Flinders sailed home to England aboard Reliance in 1800, whilst there publishing his accounts of the discovery of Bass Strait, not to mention getting married to Ann Chappell in April 1801. He was ordered to command Investigator back to Australia to further explore its coastline and Flinders was to set off this voyage in July 1801. Here there was some controversy, as Flinders had wanted to take his wife with him on Investigator, even though this was not allowed by Admiralty. When these plans were uncovered poor Flinders was specifically warned against taking his wife on the journey, thus causing the two to be separated for nine years.

We now know that Flinders' major nautical achievement, the circumnavigation of Australia, took him from 6 December 1801 through to 9 June 1803, and was achieved despite a leaky ship that needed constant maintenance and repairs during the voyage and was actually deemed to be unseaworthy on its return to Sydney. 

Space does not allow me to present Flinders' subsequent adventures, but he was imprisoned by the French (who were at that time at war with England) on the isle of Mauritius from 17 December 1803 to 14 June 1810, then arrived back in England in October of that year when he was promoted to captain.
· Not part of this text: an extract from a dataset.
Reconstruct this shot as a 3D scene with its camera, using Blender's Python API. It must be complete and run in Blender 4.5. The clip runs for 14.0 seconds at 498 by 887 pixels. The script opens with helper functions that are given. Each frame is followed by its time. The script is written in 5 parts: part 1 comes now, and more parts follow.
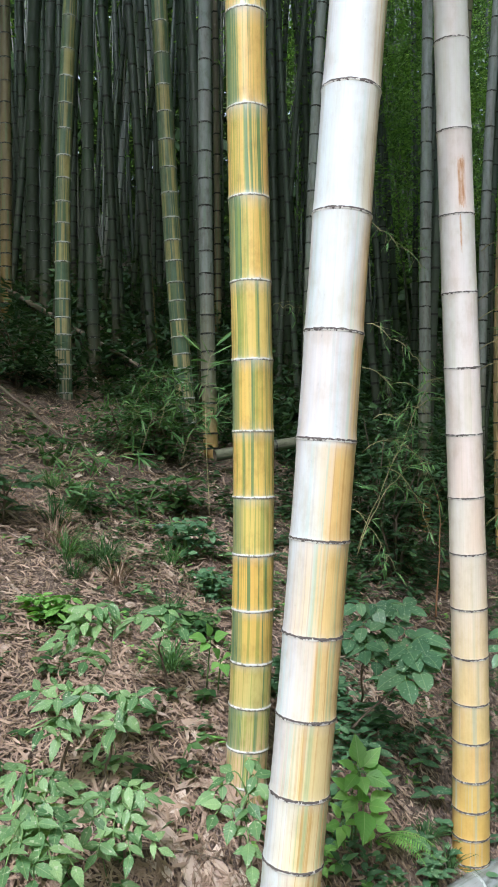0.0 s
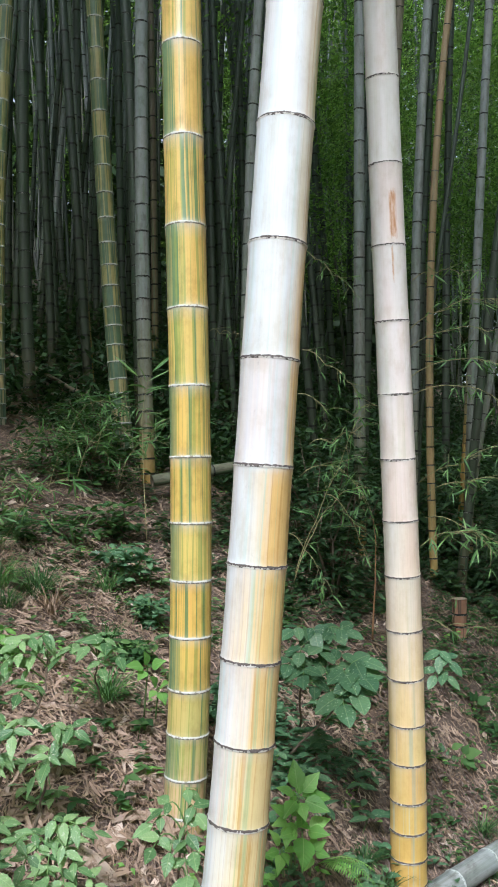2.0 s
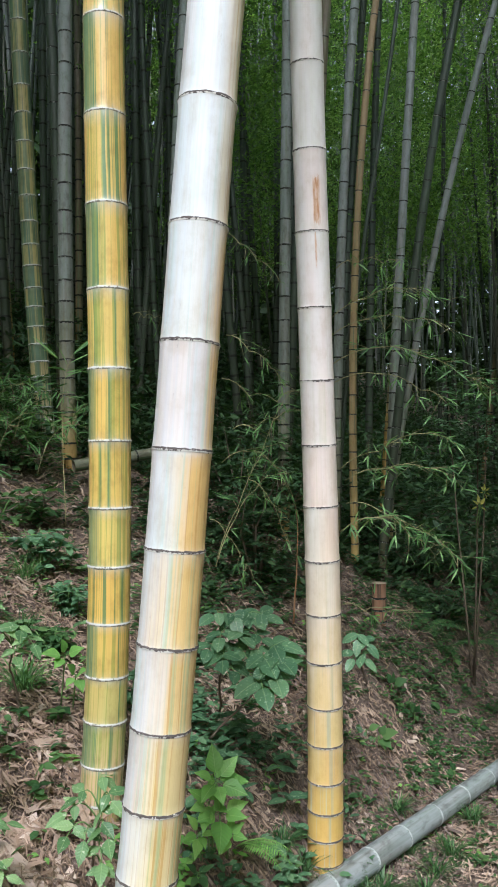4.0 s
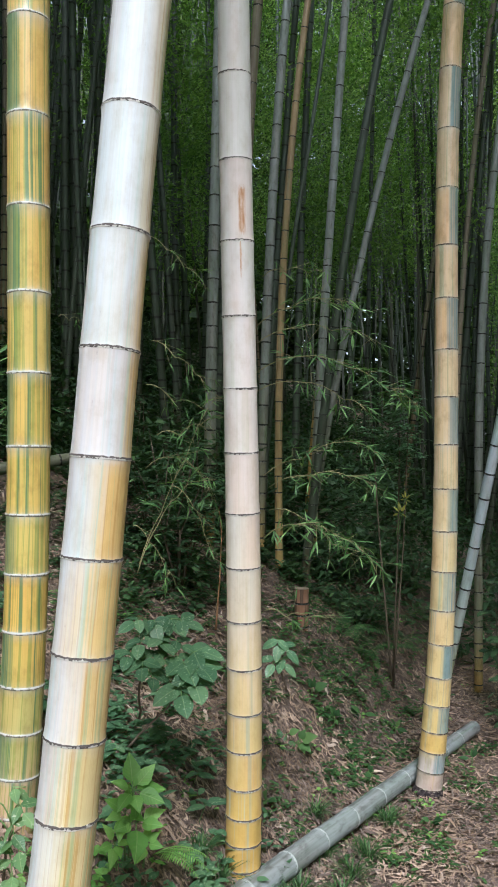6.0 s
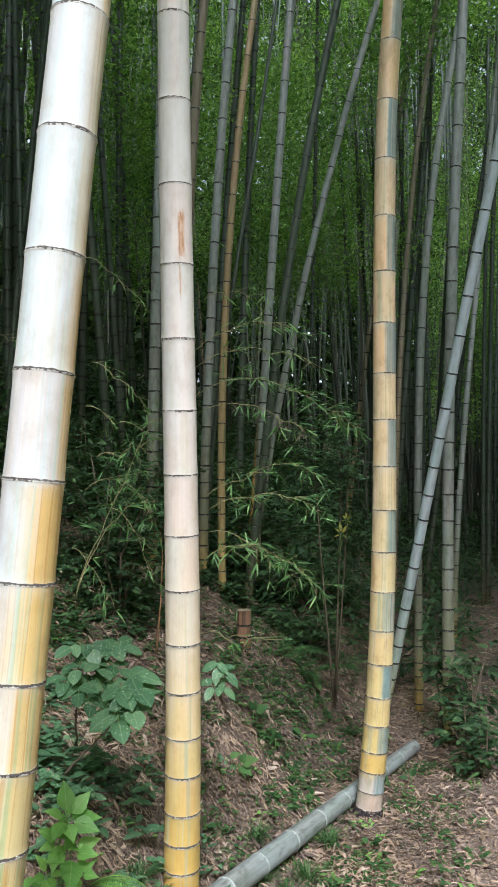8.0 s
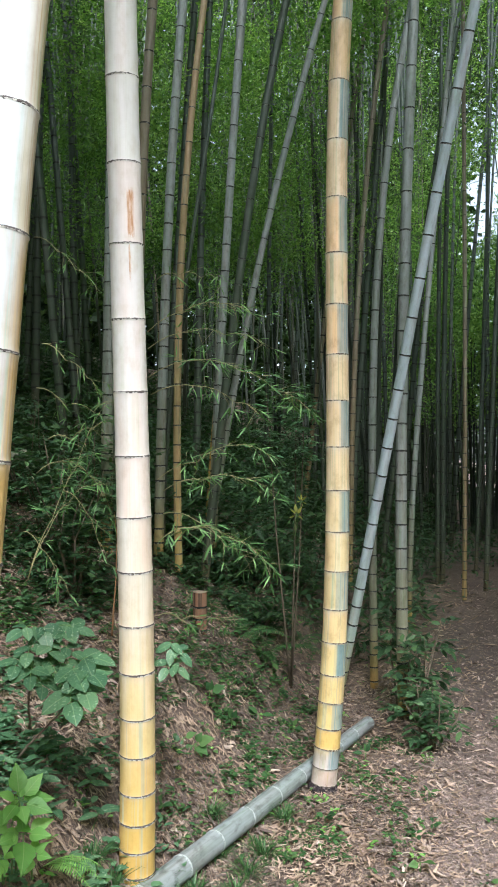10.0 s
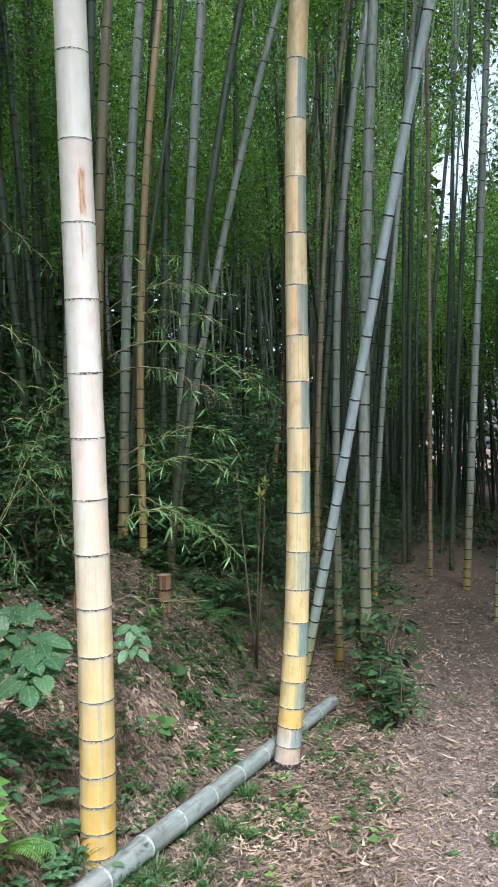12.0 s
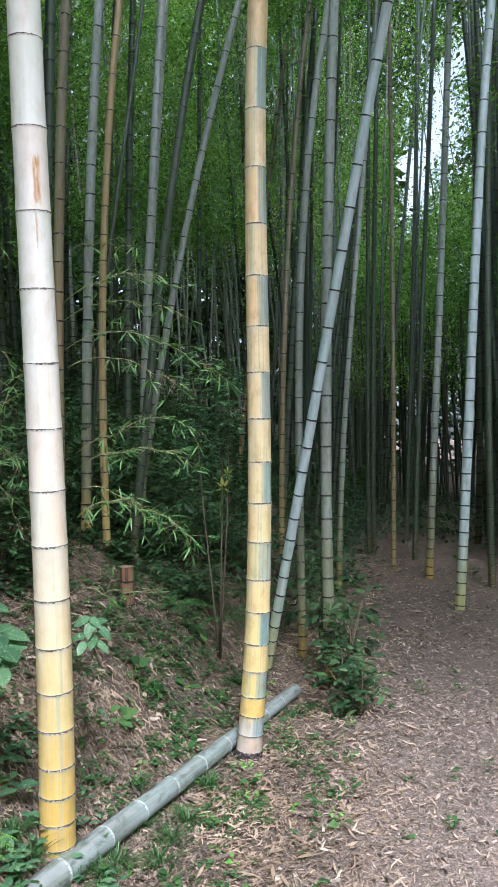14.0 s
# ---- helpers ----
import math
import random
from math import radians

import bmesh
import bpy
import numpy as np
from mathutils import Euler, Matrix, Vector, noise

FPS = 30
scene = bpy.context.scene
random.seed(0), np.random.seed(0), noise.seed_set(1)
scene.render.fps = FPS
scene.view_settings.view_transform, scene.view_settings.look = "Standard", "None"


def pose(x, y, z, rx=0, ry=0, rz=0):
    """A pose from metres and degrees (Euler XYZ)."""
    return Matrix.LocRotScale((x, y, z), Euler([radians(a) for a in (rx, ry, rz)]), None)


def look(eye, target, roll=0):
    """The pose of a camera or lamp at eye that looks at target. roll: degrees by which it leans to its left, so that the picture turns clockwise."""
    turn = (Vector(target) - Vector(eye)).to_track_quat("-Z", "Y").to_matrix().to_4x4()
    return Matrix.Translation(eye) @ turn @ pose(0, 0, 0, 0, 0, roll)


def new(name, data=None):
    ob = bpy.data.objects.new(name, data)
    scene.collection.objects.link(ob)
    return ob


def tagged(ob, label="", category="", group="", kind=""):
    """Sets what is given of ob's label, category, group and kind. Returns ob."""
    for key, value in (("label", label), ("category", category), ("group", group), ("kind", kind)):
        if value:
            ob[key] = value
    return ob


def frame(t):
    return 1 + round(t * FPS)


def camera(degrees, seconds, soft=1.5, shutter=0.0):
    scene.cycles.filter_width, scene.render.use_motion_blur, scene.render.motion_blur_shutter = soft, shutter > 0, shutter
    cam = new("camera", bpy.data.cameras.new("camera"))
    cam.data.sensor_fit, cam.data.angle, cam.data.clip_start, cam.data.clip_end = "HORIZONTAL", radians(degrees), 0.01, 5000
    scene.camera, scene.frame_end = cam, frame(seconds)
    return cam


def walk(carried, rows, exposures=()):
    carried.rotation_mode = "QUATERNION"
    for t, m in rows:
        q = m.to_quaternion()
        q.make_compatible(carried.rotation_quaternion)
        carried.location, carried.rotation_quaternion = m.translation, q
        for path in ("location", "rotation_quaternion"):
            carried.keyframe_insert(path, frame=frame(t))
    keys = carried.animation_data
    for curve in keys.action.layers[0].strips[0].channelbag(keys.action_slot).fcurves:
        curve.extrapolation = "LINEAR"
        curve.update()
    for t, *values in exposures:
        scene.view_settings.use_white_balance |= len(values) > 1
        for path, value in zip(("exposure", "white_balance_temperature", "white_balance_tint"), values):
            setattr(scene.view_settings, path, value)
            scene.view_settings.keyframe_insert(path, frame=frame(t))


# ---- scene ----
cam = camera(34.13, 14.0, soft=1.7)
walk(cam, [
    (0.0, pose(-0.000, 0.000, 1.550, 90.00, -0.00, -0.00)),
    (0.5, pose(-0.007, -0.012, 1.555, 90.91, 0.21, -0.74)),
    (1.0, pose(-0.007, -0.017, 1.556, 91.54, 0.20, -2.04)),
    (1.5, pose(-0.003, -0.013, 1.556, 91.73, 0.16, -3.37)),
    (2.0, pose(-0.000, -0.007, 1.554, 91.70, 0.28, -4.41)),
    (2.5, pose(0.003, -0.002, 1.553, 91.40, 0.32, -5.56)),
    (3.0, pose(0.007, -0.001, 1.551, 91.11, 0.33, -6.92)),
    (3.5, pose(0.013, 0.000, 1.549, 90.95, 0.25, -8.22)),
    (4.0, pose(0.018, 0.004, 1.549, 90.75, -0.10, -9.58)),
    (6.5, pose(0.040, -0.016, 1.561, 91.40, -0.82, -15.72)),
    (7.0, pose(0.044, -0.021, 1.562, 92.10, -0.80, -16.73)),
    (7.5, pose(0.050, -0.026, 1.563, 92.51, -0.64, -17.55)),
    (8.0, pose(0.056, -0.029, 1.563, 92.61, -0.70, -18.38)),
    (10.5, pose(0.086, -0.044, 1.549, 91.15, -0.07, -21.87)),
    (11.0, pose(0.097, -0.048, 1.547, 90.87, 0.02, -22.41)),
    (11.5, pose(0.110, -0.051, 1.543, 90.63, 0.32, -22.82)),
    (12.0, pose(0.124, -0.053, 1.540, 90.38, 0.39, -23.31)),
    (12.5, pose(0.131, -0.054, 1.540, 90.11, 0.32, -23.95)),
    (13.0, pose(0.135, -0.058, 1.539, 89.91, 0.25, -24.61)),
    (13.5, pose(0.142, -0.064, 1.537, 89.83, 0.53, -25.06)),
    (14.0, pose(0.151, -0.070, 1.535, 89.78, 0.60, -25.60)),
], exposures=((0.0, 0.97, 5680, 11), (6.5, 0.76, 5700, 11), (7.5, 0.80, 5740, 10), (8.0, 0.97, 5800, 9), (11.0, 1.27, 5700, 9), (14.0, 1.30, 5470, 9)))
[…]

Flinders wrote his superlative work "A Voyage to Terra Australis" that was published on 18 July 1824, the day before he   died. 

The Australian Dictionary of Biography says of Flinders' final resting spot: "He was buried at St James's, Hampstead Road, but later alterations to the churchyard have obliterated his grave, so he was 'pursued by disaster after death as in life'."

I very much doubt whether any identifiable remains of Matthew Flinders are likely to be unearthed in this huge project, but imagine the excitement if it happened.